▸ Problem to solve
Copy exactly the lines from the start of the material through the line with "0.7), relief, depth)". Pictures stay out of the copy.

※

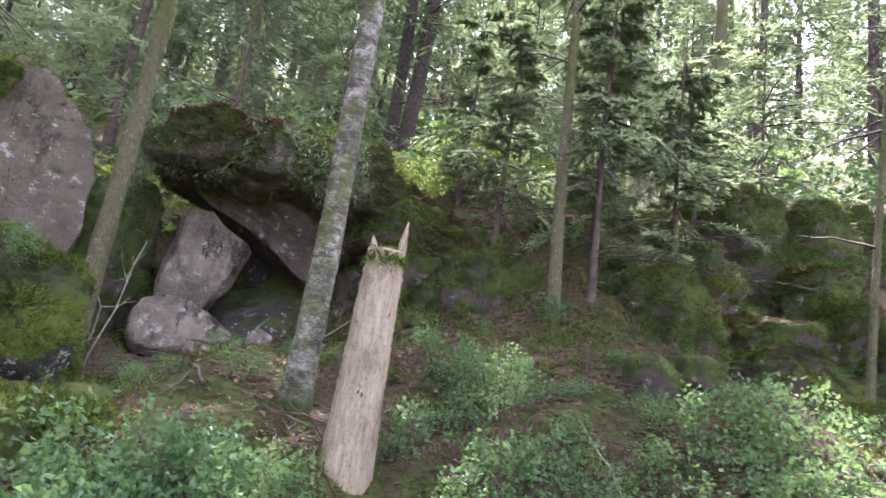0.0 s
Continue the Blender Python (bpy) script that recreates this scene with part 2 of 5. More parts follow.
def snag_material():
    m = Mat("bare_snag_wood", 0.8, 0.2)
    tall = m.stretch(1, 1, 0.07)
    c = m.mix(m.ramp(m.noise(60, 8, 0.75, m.stretch(1, 1, 0.12)), 0.3, 0.7), (0.25, 0.20, 0.140), (0.46, 0.40, 0.30))
    c = m.mix(m.math("MULTIPLY", m.ramp(m.noise(4, 5, 0.6, m.stretch(1, 1, 0.4)), 0.50, 0.68), 0.7), c, (0.24, 0.14, 0.07))
    c = m.mix(m.ramp(m.noise(19, 6, 0.6, m.stretch(1, 1, 0.5)), 0.66, 0.70), c, (0.09, 0.06, 0.04))
    c = m.mix(m.math("MULTIPLY", m.ramp(m.noise(9, 8, 0.75, m.stretch(1, 1, 0.45)), 0.50, 0.62), 0.55), c, (0.13, 0.095, 0.065))
    c = m.mix(m.math("MULTIPLY", m.ramp(m.noise(70, 6, 0.8), 0.52, 0.66), 0.5), c, (0.10, 0.075, 0.055))
    return m.done(c, m.math("ADD", m.noise(55, 6, 0.7, tall), m.noise(24, 8, 0.75, m.stretch(1, 1, 0.4))), 1.0, 0.02)


wood_snag = snag_material()


def plain_material(name, a, b, scale=8.0, rough=0.85, relief=0.5, depth=0.01):
    m = Mat(name, rough, 0.2)
    return m.done(m.mix(m.ramp(m.noise(scale, 6, 0.65), 0.3, 0.7), a, b), m.noise(scale * 4, 6, 0.7), relief, depth)


wood_log = bark_material("fallen_log_bark", (0.042, 0.034, 0.029), (0.105, 0.090, 0.078), (0.018, 0.014, 0.012), 24, 0.0, (0.19, 0.185, 0.165), 0.2, True)
wood_twig = plain_material("dry_twig", (0.045, 0.034, 0.028), (0.11, 0.088, 0.074), 12)
wood_grey = plain_material("lichened_grey_twig", (0.13, 0.115, 0.090), (0.29, 0.265, 0.215), 25)
# lichened twig, paled further to hold the sunlight on the boughs
wood_sunlit = plain_material("sunlit_lichened_twig", (0.20, 0.185, 0.15), (0.44, 0.41, 0.34), 30)
wood_root = plain_material("root_bark", (0.042, 0.03, 0.023), (0.105, 0.078, 0.06), 18)
stone_path = plain_material("trodden_stone", (0.070, 0.056, 0.044), (0.135, 0.108, 0.088), 14, 0.8, 0.7, 0.015)
stone_ledge = plain_material("worn_ledge", (0.11, 0.085, 0.072), (0.23, 0.19, 0.16), 9, 0.85, 0.8, 0.02)
stone_red = plain_material("reddish_loose_stone", (0.055, 0.034, 0.028), (0.125, 0.082, 0.07), 20, 0.85)


def leaf_material(name, colours, through=0.45, rough=0.5, glow=(0.20, 0.28, 0.06)):
    m = Mat(name, rough, 0.35)
    r = m.island()
    c = m.mix(m.ramp(r, 0.0, 0.5), colours[0], colours[1])
    c = m.mix(m.ramp(r, 0.5, 1.0), c, colours[2])
    return m.leafy(c, through, glow)


leaf_bilberry = leaf_material("bilberry_leaf", ((0.045, 0.105, 0.042), (0.075, 0.155, 0.062), (0.12, 0.21, 0.085)), rough=0.6)
leaf_fresh = leaf_material("fresh_yellow_leaf", ((0.10, 0.15, 0.02), (0.16, 0.21, 0.03), (0.23, 0.27, 0.05)), 0.5)
leaf_birch = leaf_material("birch_leaf", ((0.09, 0.13, 0.025), (0.13, 0.175, 0.035), (0.19, 0.225, 0.05)), 0.55)
needle = leaf_material("spruce_needle", ((0.056, 0.085, 0.046), (0.085, 0.118, 0.065), (0.115, 0.15, 0.082)), 0.42, 0.6, (0.16, 0.21, 0.08))
needle_young = leaf_material("young_spruce_needle", ((0.066, 0.098, 0.058), (0.10, 0.142, 0.080), (0.145, 0.19, 0.104)), 0.38, 0.6, (0.15, 0.20, 0.08))
# haze among the trees is put into these paler needles
needle_haze = leaf_material("haze_paled_spruce_needle", ((0.10, 0.14, 0.078), (0.15, 0.195, 0.105), (0.20, 0.245, 0.135)), 0.6, 0.6, (0.32, 0.40, 0.18))
needle_rust = leaf_material("withered_needle", ((0.10, 0.05, 0.035), (0.15, 0.075, 0.05), (0.19, 0.11, 0.08)), 0.3, 0.8, (0.20, 0.09, 0.06))
fern_leaf = leaf_material("fern_leaf", ((0.030, 0.085, 0.048), (0.045, 0.11, 0.06), (0.065, 0.14, 0.07)), 0.4)
grass_leaf = leaf_material("grass_blade", ((0.08, 0.12, 0.02), (0.13, 0.17, 0.03), (0.20, 0.22, 0.05)), 0.4)


def moss_shoots():
    m = Mat("moss_shoot", 0.9, 0.1)
    c = m.mix(m.math("POWER", m.island(), 1.6), (0.022, 0.038, 0.006), (0.140, 0.210, 0.034))
    c = m.mix(m.ramp(m.noise(2.2, 5, 0.65), 0.48, 0.64), c, m.mix(m.island(), (0.09, 0.12, 0.018), (0.205, 0.25, 0.045)))
    c = m.mix(m.math("MULTIPLY", m.ramp(m.noise(4.5, 6, 0.7), 0.54, 0.66), 0.85), c, m.mix(m.island(), (0.05, 0.032, 0.02), (0.17, 0.115, 0.075)))
    c = m.mix(m.math("MULTIPLY", m.ramp(m.noise(15, 4, 0.6), 0.48, 0.34), 0.8), c, (0.010, 0.014, 0.004))
    c = m.mix(m.math("MULTIPLY", m.ramp(m.noise(24, 3, 0.6), 0.56, 0.68), 0.7), c, (0.22, 0.27, 0.05))
    return m.leafy(c, 0.25, (0.12, 0.14, 0.03))


moss_leaf = moss_shoots()
lichen_tuft = leaf_material("hanging_lichen", ((0.12, 0.16, 0.08), (0.26, 0.30, 0.20), (0.09, 0.13, 0.04)), 0.3, 0.9)
lichen_crust = leaf_material("crusted_lichen", ((0.24, 0.27, 0.19), (0.36, 0.39, 0.30), (0.46, 0.48, 0.38)), 0.2, 0.9)
litter_leaf = leaf_material("dead_leaf", ((0.075, 0.042, 0.028), (0.13, 0.078, 0.054), (0.18, 0.12, 0.088)), 0.15, 0.8, (0.20, 0.11, 0.07))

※

▸ Problem solution
0.0 s
Continue the Blender Python (bpy) script that recreates this scene with part 2 of 5. More parts follow.
def snag_material():
    m = Mat("bare_snag_wood", 0.8, 0.2)
    tall = m.stretch(1, 1, 0.07)
    c = m.mix(m.ramp(m.noise(60, 8, 0.75, m.stretch(1, 1, 0.12)), 0.3, 0.7), (0.25, 0.20, 0.140), (0.46, 0.40, 0.30))
    c = m.mix(m.math("MULTIPLY", m.ramp(m.noise(4, 5, 0.6, m.stretch(1, 1, 0.4)), 0.50, 0.68), 0.7), c, (0.24, 0.14, 0.07))
    c = m.mix(m.ramp(m.noise(19, 6, 0.6, m.stretch(1, 1, 0.5)), 0.66, 0.70), c, (0.09, 0.06, 0.04))
    c = m.mix(m.math("MULTIPLY", m.ramp(m.noise(9, 8, 0.75, m.stretch(1, 1, 0.45)), 0.50, 0.62), 0.55), c, (0.13, 0.095, 0.065))
    c = m.mix(m.math("MULTIPLY", m.ramp(m.noise(70, 6, 0.8), 0.52, 0.66), 0.5), c, (0.10, 0.075, 0.055))
    return m.done(c, m.math("ADD", m.noise(55, 6, 0.7, tall), m.noise(24, 8, 0.75, m.stretch(1, 1, 0.4))), 1.0, 0.02)


wood_snag = snag_material()


def plain_material(name, a, b, scale=8.0, rough=0.85, relief=0.5, depth=0.01):
    m = Mat(name, rough, 0.2)
    return m.done(m.mix(m.ramp(m.noise(scale, 6, 0.65), 0.3, 0.7), a, b), m.noise(scale * 4, 6, 0.7), relief, depth)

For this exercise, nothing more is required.